--- START OF Dataset section ---

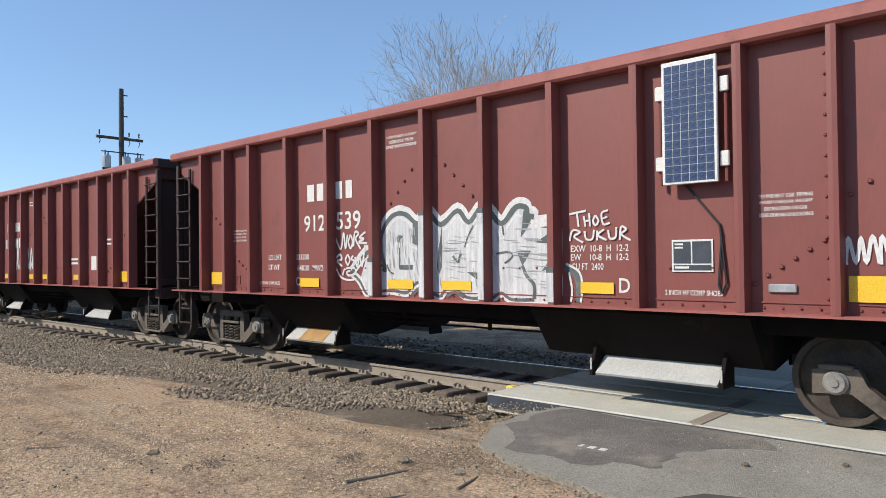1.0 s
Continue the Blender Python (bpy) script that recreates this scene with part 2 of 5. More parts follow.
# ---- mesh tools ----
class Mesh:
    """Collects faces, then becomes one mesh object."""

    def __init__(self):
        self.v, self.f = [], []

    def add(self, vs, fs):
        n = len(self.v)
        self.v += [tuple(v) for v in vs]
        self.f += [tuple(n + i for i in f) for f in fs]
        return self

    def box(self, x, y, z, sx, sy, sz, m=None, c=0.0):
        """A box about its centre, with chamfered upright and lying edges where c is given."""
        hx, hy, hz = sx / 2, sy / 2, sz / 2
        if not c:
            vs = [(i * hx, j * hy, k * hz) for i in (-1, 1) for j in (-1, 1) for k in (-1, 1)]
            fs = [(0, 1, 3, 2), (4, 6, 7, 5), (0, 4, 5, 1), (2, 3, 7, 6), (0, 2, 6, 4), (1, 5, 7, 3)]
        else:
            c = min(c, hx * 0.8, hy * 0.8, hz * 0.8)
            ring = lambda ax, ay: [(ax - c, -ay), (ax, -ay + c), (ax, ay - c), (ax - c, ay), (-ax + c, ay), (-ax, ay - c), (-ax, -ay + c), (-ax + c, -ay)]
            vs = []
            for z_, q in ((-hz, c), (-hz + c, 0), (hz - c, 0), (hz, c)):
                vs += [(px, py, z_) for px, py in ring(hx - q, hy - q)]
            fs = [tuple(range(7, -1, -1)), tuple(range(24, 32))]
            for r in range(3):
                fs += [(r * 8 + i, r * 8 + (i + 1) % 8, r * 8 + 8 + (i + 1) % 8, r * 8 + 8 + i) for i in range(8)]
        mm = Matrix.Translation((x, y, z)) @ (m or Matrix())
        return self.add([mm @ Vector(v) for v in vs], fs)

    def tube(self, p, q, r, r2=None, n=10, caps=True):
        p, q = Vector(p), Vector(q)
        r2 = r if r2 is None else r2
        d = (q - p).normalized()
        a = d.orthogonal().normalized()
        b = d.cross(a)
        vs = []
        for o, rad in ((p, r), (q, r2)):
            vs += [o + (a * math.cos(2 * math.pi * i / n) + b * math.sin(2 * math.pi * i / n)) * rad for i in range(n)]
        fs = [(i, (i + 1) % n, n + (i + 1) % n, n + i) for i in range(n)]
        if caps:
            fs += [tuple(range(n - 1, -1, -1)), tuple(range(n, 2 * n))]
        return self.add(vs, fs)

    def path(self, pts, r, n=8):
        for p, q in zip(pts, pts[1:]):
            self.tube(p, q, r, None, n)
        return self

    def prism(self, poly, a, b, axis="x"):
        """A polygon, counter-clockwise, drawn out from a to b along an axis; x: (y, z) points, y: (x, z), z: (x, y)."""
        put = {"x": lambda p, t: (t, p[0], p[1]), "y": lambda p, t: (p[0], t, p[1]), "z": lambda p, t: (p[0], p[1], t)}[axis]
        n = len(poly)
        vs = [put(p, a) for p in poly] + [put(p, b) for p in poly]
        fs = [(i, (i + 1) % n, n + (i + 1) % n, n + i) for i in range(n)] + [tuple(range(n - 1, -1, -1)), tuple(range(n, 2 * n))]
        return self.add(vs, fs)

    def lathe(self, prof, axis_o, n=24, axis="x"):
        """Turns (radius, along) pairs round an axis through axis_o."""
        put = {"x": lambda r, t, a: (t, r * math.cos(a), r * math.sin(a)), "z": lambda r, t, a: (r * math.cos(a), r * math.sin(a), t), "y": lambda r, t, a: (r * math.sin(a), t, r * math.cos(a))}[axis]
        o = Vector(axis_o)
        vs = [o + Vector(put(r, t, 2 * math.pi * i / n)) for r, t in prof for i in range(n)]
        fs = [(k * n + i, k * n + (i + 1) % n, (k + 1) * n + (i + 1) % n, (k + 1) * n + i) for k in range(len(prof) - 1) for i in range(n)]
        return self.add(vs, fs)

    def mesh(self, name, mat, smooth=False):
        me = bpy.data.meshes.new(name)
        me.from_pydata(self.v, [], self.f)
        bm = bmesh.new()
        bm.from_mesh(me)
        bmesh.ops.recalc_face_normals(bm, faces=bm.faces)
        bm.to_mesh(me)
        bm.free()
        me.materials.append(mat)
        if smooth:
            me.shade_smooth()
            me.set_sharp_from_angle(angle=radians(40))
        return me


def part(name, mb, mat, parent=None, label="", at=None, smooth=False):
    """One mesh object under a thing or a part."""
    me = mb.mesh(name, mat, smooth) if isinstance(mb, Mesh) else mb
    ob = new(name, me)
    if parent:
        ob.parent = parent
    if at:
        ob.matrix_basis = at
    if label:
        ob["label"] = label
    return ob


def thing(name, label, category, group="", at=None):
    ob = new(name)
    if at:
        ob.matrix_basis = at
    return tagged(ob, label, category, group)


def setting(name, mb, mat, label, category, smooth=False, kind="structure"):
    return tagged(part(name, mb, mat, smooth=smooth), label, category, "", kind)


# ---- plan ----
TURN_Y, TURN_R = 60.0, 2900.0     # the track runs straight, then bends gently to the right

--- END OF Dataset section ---

◆ Directive ◆
Start at the line with "Continue the Blender" and stop after the line with "self.v, self.f = [], []". Repeat exactly the lines in that range.

◆ Answer for the task ◆
Continue the Blender Python (bpy) script that recreates this scene with part 2 of 5. More parts follow.
# ---- mesh tools ----
class Mesh:
    """Collects faces, then becomes one mesh object."""

    def __init__(self):
        self.v, self.f = [], []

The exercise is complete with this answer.